# What to work on
Write out the material again exactly, please, and omit the pictures.
--
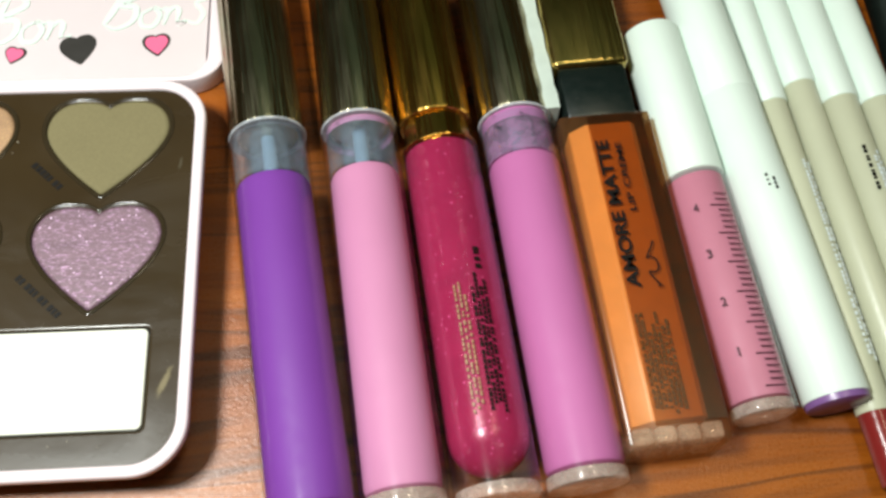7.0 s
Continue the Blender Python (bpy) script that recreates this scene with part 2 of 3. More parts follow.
def box(x0, x1, y0, y1, z0, z1, bevel=0.0, seg=2):
    bm = bmesh.new()
    bmesh.ops.create_cube(bm, size=1.0, matrix=Matrix.Translation(((x0 + x1) / 2, (y0 + y1) / 2, (z0 + z1) / 2)) @ Matrix.Diagonal((x1 - x0, y1 - y0, z1 - z0, 1)))
    if bevel:
        bmesh.ops.bevel(bm, geom=bm.edges[:], offset=bevel, segments=seg, affect="EDGES", profile=0.5)
    return bm


def rounded(x0, x1, y0, y1, r, n=8):
    out = []
    for cx, cy, a0 in ((x1 - r, y1 - r, 0), (x0 + r, y1 - r, 90), (x0 + r, y0 + r, 180), (x1 - r, y0 + r, 270)):
        for i in range(n + 1):
            a = radians(a0 + 90 * i / n)
            out.append((cx + r * math.cos(a), cy + r * math.sin(a)))
    return out


def bez(p0, p1, p2, p3, n):
    for i in range(n):
        t = i / n
        s = 1 - t
        yield tuple(s ** 3 * a + 3 * s * s * t * b + 3 * s * t * t * c + t ** 3 * d for a, b, c, d in zip(p0, p1, p2, p3))


def heart(cx, cy, w=0.0262, h=0.0235, n=8, turn=0.0):
    """Outline of a heart whose tip is at (cx, cy)."""
    a = [*bez((0, .925), (.05, .985), (.13, 1.0), (.225, 1.0), n), *bez((.225, 1.0), (.40, 1.0), (.5, .86), (.5, .69), n),
         *bez((.5, .69), (.5, .49), (.27, .23), (.065, .045), n), *bez((.065, .045), (.03, .01), (.015, 0), (0, 0), 3)]
    pts = a + [(0, 0)] + [(-x, y) for x, y in reversed(a[1:])]
    c, s = math.cos(turn), math.sin(turn)
    return [(cx + x * w * c - y * h * s, cy + x * w * s + y * h * c) for x, y in reversed(pts)]


def slab(name, loops, z0, z1, mat, bevel=0.0, inset=True, res=2):
    """A flat solid between z0 and z1 from closed outlines: the first is the outside, the others are holes."""
    cu = bpy.data.curves.new(name, "CURVE")
    cu.dimensions, cu.fill_mode = "2D", "BOTH"
    for loop in loops:
        sp = cu.splines.new("POLY")
        sp.points.add(len(loop) - 1)
        for p, (x, y) in zip(sp.points, loop):
            p.co = (x, y, 0, 1)
        sp.use_cyclic_u = True
    cu.extrude = max((z1 - z0) / 2 - bevel, 0.00001)
    cu.bevel_depth, cu.bevel_resolution = bevel, res
    if bevel and inset:
        cu.offset = -bevel
    return settle(name, cu, mat, (z0 + z1) / 2)


def settle(name, cu, mat, z=0.0, m=None):
    """Turns a curve or text into a mesh, raised by z."""
    ob = bpy.data.objects.new(name, cu)
    scene.collection.objects.link(ob)
    me = bpy.data.meshes.new_from_object(ob.evaluated_get(bpy.context.evaluated_depsgraph_get()))
    bpy.data.objects.remove(ob)
    bpy.data.curves.remove(cu)
    bm = bmesh.new()
    bm.from_mesh(me)
    bmesh.ops.remove_doubles(bm, verts=bm.verts[:], dist=2e-6)
    bmesh.ops.recalc_face_normals(bm, faces=bm.faces[:])
    bm.to_mesh(me)
    bm.free()
    me.name = name
    me.transform(Matrix.Translation((0, 0, z)) if m is None else m)
    me.materials.clear()
    me.materials.append(mat)
    me.shade_smooth()
    me.set_sharp_from_angle(angle=radians(38))
    for p in me.polygons:
        if abs(p.normal.z) > 0.995:
            p.use_smooth = False
    return me


def lettering(name, text, mat, height, thick=0.0001, bold=0.0, shear=0.0, m=None, fit_to=None, spacing=1.0):
    cu = bpy.data.curves.new(name, "FONT")
    cu.body, cu.size, cu.extrude, cu.offset, cu.shear, cu.space_character = text, height, thick, bold, shear, spacing
    me = settle(name, cu, mat, thick)
    if fit_to:
        xs = [v.co.x for v in me.vertices]
        ys = [v.co.y for v in me.vertices]
        x0, x1, y0, y1 = fit_to
        sx, sy = (x1 - x0) / (max(xs) - min(xs)), (y1 - y0) / (max(ys) - min(ys))
        me.transform(Matrix.Translation((x0 - min(xs) * sx, y0 - min(ys) * sy, 0)) @ Matrix.Diagonal((sx, sy, 1, 1)))
    if m is not None:
        me.transform(m)
    return me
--
# Task result
7.0 s
Continue the Blender Python (bpy) script that recreates this scene with part 2 of 3. More parts follow.
def box(x0, x1, y0, y1, z0, z1, bevel=0.0, seg=2):
    bm = bmesh.new()
    bmesh.ops.create_cube(bm, size=1.0, matrix=Matrix.Translation(((x0 + x1) / 2, (y0 + y1) / 2, (z0 + z1) / 2)) @ Matrix.Diagonal((x1 - x0, y1 - y0, z1 - z0, 1)))
    if bevel:
        bmesh.ops.bevel(bm, geom=bm.edges[:], offset=bevel, segments=seg, affect="EDGES", profile=0.5)
    return bm


def rounded(x0, x1, y0, y1, r, n=8):
    out = []
    for cx, cy, a0 in ((x1 - r, y1 - r, 0), (x0 + r, y1 - r, 90), (x0 + r, y0 + r, 180), (x1 - r, y0 + r, 270)):
        for i in range(n + 1):
            a = radians(a0 + 90 * i / n)
            out.append((cx + r * math.cos(a), cy + r * math.sin(a)))
    return out


def bez(p0, p1, p2, p3, n):
    for i in range(n):
        t = i / n
        s = 1 - t
        yield tuple(s ** 3 * a + 3 * s * s * t * b + 3 * s * t * t * c + t ** 3 * d for a, b, c, d in zip(p0, p1, p2, p3))


def heart(cx, cy, w=0.0262, h=0.0235, n=8, turn=0.0):
    """Outline of a heart whose tip is at (cx, cy)."""
    a = [*bez((0, .925), (.05, .985), (.13, 1.0), (.225, 1.0), n), *bez((.225, 1.0), (.40, 1.0), (.5, .86), (.5, .69), n),
         *bez((.5, .69), (.5, .49), (.27, .23), (.065, .045), n), *bez((.065, .045), (.03, .01), (.015, 0), (0, 0), 3)]
    pts = a + [(0, 0)] + [(-x, y) for x, y in reversed(a[1:])]
    c, s = math.cos(turn), math.sin(turn)
    return [(cx + x * w * c - y * h * s, cy + x * w * s + y * h * c) for x, y in reversed(pts)]


def slab(name, loops, z0, z1, mat, bevel=0.0, inset=True, res=2):
    """A flat solid between z0 and z1 from closed outlines: the first is the outside, the others are holes."""
    cu = bpy.data.curves.new(name, "CURVE")
    cu.dimensions, cu.fill_mode = "2D", "BOTH"
    for loop in loops:
        sp = cu.splines.new("POLY")
        sp.points.add(len(loop) - 1)
        for p, (x, y) in zip(sp.points, loop):
            p.co = (x, y, 0, 1)
        sp.use_cyclic_u = True
    cu.extrude = max((z1 - z0) / 2 - bevel, 0.00001)
    cu.bevel_depth, cu.bevel_resolution = bevel, res
    if bevel and inset:
        cu.offset = -bevel
    return settle(name, cu, mat, (z0 + z1) / 2)


def settle(name, cu, mat, z=0.0, m=None):
    """Turns a curve or text into a mesh, raised by z."""
    ob = bpy.data.objects.new(name, cu)
    scene.collection.objects.link(ob)
    me = bpy.data.meshes.new_from_object(ob.evaluated_get(bpy.context.evaluated_depsgraph_get()))
    bpy.data.objects.remove(ob)
    bpy.data.curves.remove(cu)
    bm = bmesh.new()
    bm.from_mesh(me)
    bmesh.ops.remove_doubles(bm, verts=bm.verts[:], dist=2e-6)
    bmesh.ops.recalc_face_normals(bm, faces=bm.faces[:])
    bm.to_mesh(me)
    bm.free()
    me.name = name
    me.transform(Matrix.Translation((0, 0, z)) if m is None else m)
    me.materials.clear()
    me.materials.append(mat)
    me.shade_smooth()
    me.set_sharp_from_angle(angle=radians(38))
    for p in me.polygons:
        if abs(p.normal.z) > 0.995:
            p.use_smooth = False
    return me


def lettering(name, text, mat, height, thick=0.0001, bold=0.0, shear=0.0, m=None, fit_to=None, spacing=1.0):
    cu = bpy.data.curves.new(name, "FONT")
    cu.body, cu.size, cu.extrude, cu.offset, cu.shear, cu.space_character = text, height, thick, bold, shear, spacing
    me = settle(name, cu, mat, thick)
    if fit_to:
        xs = [v.co.x for v in me.vertices]
        ys = [v.co.y for v in me.vertices]
        x0, x1, y0, y1 = fit_to
        sx, sy = (x1 - x0) / (max(xs) - min(xs)), (y1 - y0) / (max(ys) - min(ys))
        me.transform(Matrix.Translation((x0 - min(xs) * sx, y0 - min(ys) * sy, 0)) @ Matrix.Diagonal((sx, sy, 1, 1)))
    if m is not None:
        me.transform(m)
    return me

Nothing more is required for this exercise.